-- Begin EXTRACTED DATA --

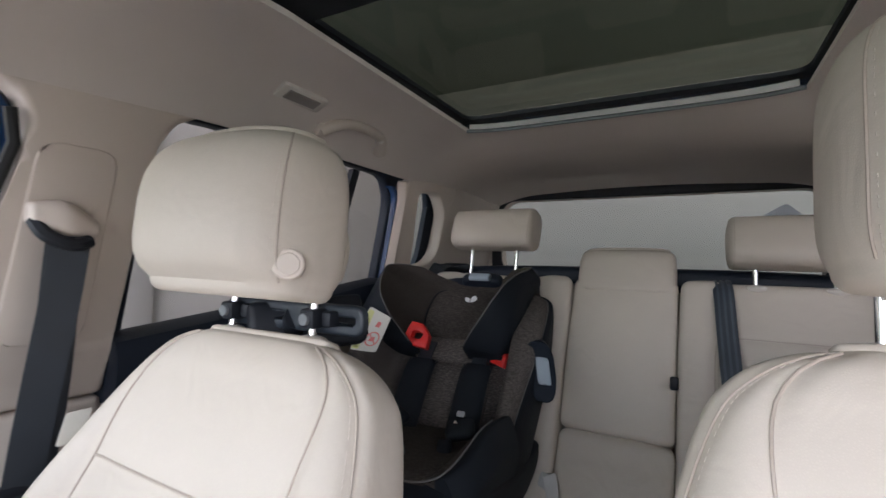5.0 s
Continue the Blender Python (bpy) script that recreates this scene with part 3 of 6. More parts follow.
def build_front_door():
    s = -1
    t = thing("front_door", (-0.75, -0.85, 0.38), "closed front passenger door, beige panel with black cap and silver strip", "car door", "car doors")
    glass = rounded([(-1.13, belt(-1.13) - 0.02), (-1.12, 1.20), (-0.92, 1.378), (-0.70, 1.445), (-0.385, 1.487), (-0.345, 1.41), (-0.415, 1.03)], [0, 0.03, 0.1, 0.1, 0.04, 0.03, 0])
    frame_out = rounded([(-1.33, 1.0), (-1.30, 1.14), (-0.94, 1.425), (-0.70, 1.485), (-0.34, 1.515), (-0.30, 1.43), (-0.37, 1.0)], 0.03)
    door_frame(t, s, frame_out, glass)
    bm = bmesh.new()
    panel(bm, rounded([(-1.15, 0.98), (-1.14, 1.21), (-0.93, 1.38), (-0.70, 1.44), (-0.32, 1.48), (-0.38, 0.98)], 0.01), [], plane_in(s, 0.060), (s * 0.004, 0, 0))
    part("pane", bm, GLASS, t)
    bm = bmesh.new()
    loft(bm, [[Vector((s * (side_x(z) + 0.03 + dx), y + dy, z)) for dx, dy in ((0, 0.0), (0.0, 0.02), (0.02, 0.028), (0.02, -0.004))] for y, z in catmull([(-0.383, 1.448), (-0.360, 1.41), (-0.362, 1.36), (-0.388, 1.20), (-0.415, 1.04)], 12)])
    part("frame_edge", bm, PAINT, t, "blue painted door edge")
    # beige base panel
    bm = bmesh.new()
    out = rounded([(-1.30, 0.38), (-0.528, 0.38), (-0.470, 0.65), (-0.412, 0.985), (-1.30, 0.90)], 0.02)
    panel(bm, out, [], lambda u, v: (-0.752 + 0.02 * smooth(0.62, 0.45, v), u, v), (-0.05, 0, 0), bev=0.006, fine=0.1)
    part("panel", bm, TRIM, t, "beige leather-grained panel")
    # black cap
    bm = bmesh.new()
    top = [(y, belt(y) + 0.004) for y in (-0.398, -0.6, -0.8, -1.0, -1.15, -1.30)]
    low = [(-1.30, 0.995), (-1.181, 0.962), (-1.10, 0.925), (-1.040, 0.904), (-1.020, 0.900), (-0.96, 0.918), (-0.886, 0.936), (-0.66, 0.969), (-0.412, 1.001)]
    tilt = lambda u, v: (-(0.735 - 0.16 * max(v - 0.95, 0)), u, v)
    panel(bm, top + low, [], tilt, (-0.05, 0, 0), bev=0.010)
    part("cap", bm, NAVY, t, "soft blue-black upper cap")
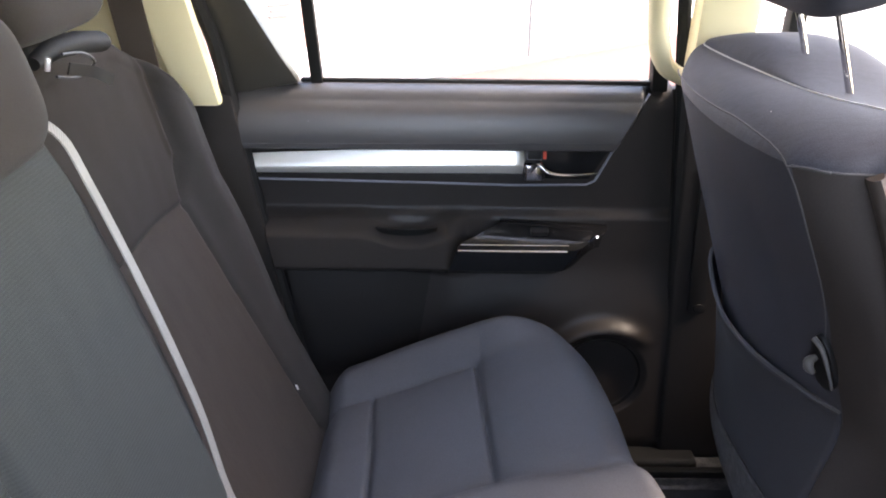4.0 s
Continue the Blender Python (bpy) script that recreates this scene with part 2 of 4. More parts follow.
def tube(points, r, sides=8, flat=1.0, taper=None, up=(0, 0, 1)):
    """A rod along the points; flat squashes it along its second axis; taper(t) scales the radius."""
    bm = bmesh.new()
    pts = [Vector(q) for q in points]
    rings = []
    for i, q in enumerate(pts):
        d = (pts[min(i + 1, len(pts) - 1)] - pts[max(i - 1, 0)]).normalized()
        a = d.cross(Vector(up))
        a = a.normalized() if a.length > 1e-4 else d.orthogonal().normalized()
        b = a.cross(d)
        s = r * (taper(i / (len(pts) - 1)) if taper else 1)
        rings.append([bm.verts.new(q + a * s * math.cos(2 * math.pi * k / sides) + b * s * flat * math.sin(2 * math.pi * k / sides)) for k in range(sides)])
    for u, v in zip(rings, rings[1:]):
        for k in range(sides):
            bm.faces.new((u[k], u[(k + 1) % sides], v[(k + 1) % sides], v[k]))
    bm.faces.new(list(reversed(rings[0])))
    bm.faces.new(rings[-1])
    return bm


def strap(points, width, thick=0.0014, side=(0, 1, 0)):
    """A flat band along the points, its width along side; with two sides it twists from one to the other."""
    first, last = [Vector(q).normalized() for q in (side if isinstance(side[0], tuple) else (side, side))]
    pts = [Vector(q) for q in points]

    def fn(u, v):
        f = v * (len(pts) - 1)
        i = min(int(f), len(pts) - 2)
        q = pts[i].lerp(pts[i + 1], f - i)
        d = (pts[i + 1] - pts[i]).normalized()
        s = first.lerp(last, v).normalized()
        nrm = d.cross(s).normalized()
        k = [(-1, -1), (1, -1), (1, 1), (-1, 1)][int(round(u * 4)) % 4]
        return q + s * k[0] * width / 2 + nrm * k[1] * thick / 2

    return grid(4, len(pts), fn, loop_u=True, cap=True)


def bump_at(d, w):
    return math.exp(-(d / w) ** 2)


def seg_dist(px, py, a, b):
    ax, ay, bx, by = *a, *b
    t = max(0, min(1, ((px - ax) * (bx - ax) + (py - ay) * (by - ay)) / ((bx - ax) ** 2 + (by - ay) ** 2)))
    return math.hypot(px - ax - t * (bx - ax), py - ay - t * (by - ay))


def sstep(a, b, v):
    t = max(0.0, min(1.0, (v - a) / (b - a)))
    return t * t * (3 - 2 * t)


def split_by(bm, test, name, mats, parent, label=""):
    """Moves the faces whose centre passes test into a part of their own; returns the part."""
    bm2 = bm.copy()
    keep = [f for f in bm2.faces if not test(f.calc_center_median())]
    bmesh.ops.delete(bm2, geom=keep, context="FACES")
    gone = [f for f in bm.faces if test(f.calc_center_median())]
    bmesh.ops.delete(bm, geom=gone, context="FACES")
    return part(name, bm2, mats, parent, label)


# ---- outside ----
# near ground is unseen; its pale tone is chosen to bounce daylight indoors
g = grid(2, 2, lambda u, v: (-60 + 120 * u, -60 + 120 * v, -0.78))
tagged(part("ground", g, CONCRETE), "ground outside the car, mostly unseen, kept pale to bounce daylight in", "ground", kind="structure")
strip_bm = grid(2, 2, lambda u, v: (-14 + 17 * u, 3.6 + 30 * v, -0.772))
tagged(part("pavement", strip_bm, PAVING), "red brick paving along the wall", "paving", kind="structure")
wall = part("wall_outside", box((16, 0.3, 5.2), (-0.9, 6.9, 1.8), 0.01, rot=(0, 0, 40)), WALL)
tagged(wall, "sunlit white rendered wall beyond the car window", "wall", kind="structure")

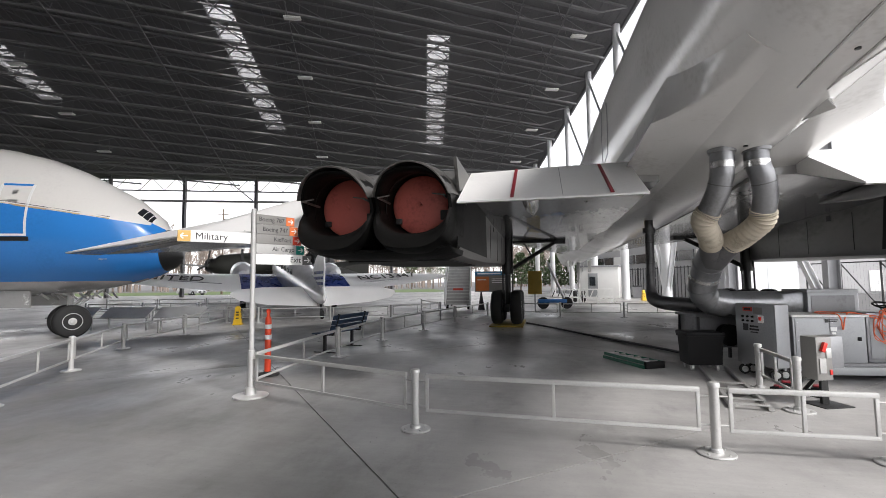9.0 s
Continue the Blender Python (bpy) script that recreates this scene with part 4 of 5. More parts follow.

-- End EXTRACTED DATA --

__AIM OF THE TASK__.
How many lines of the listing above include the word "recreates"? Reply with the number alone.

__RESULT BELOW__.
3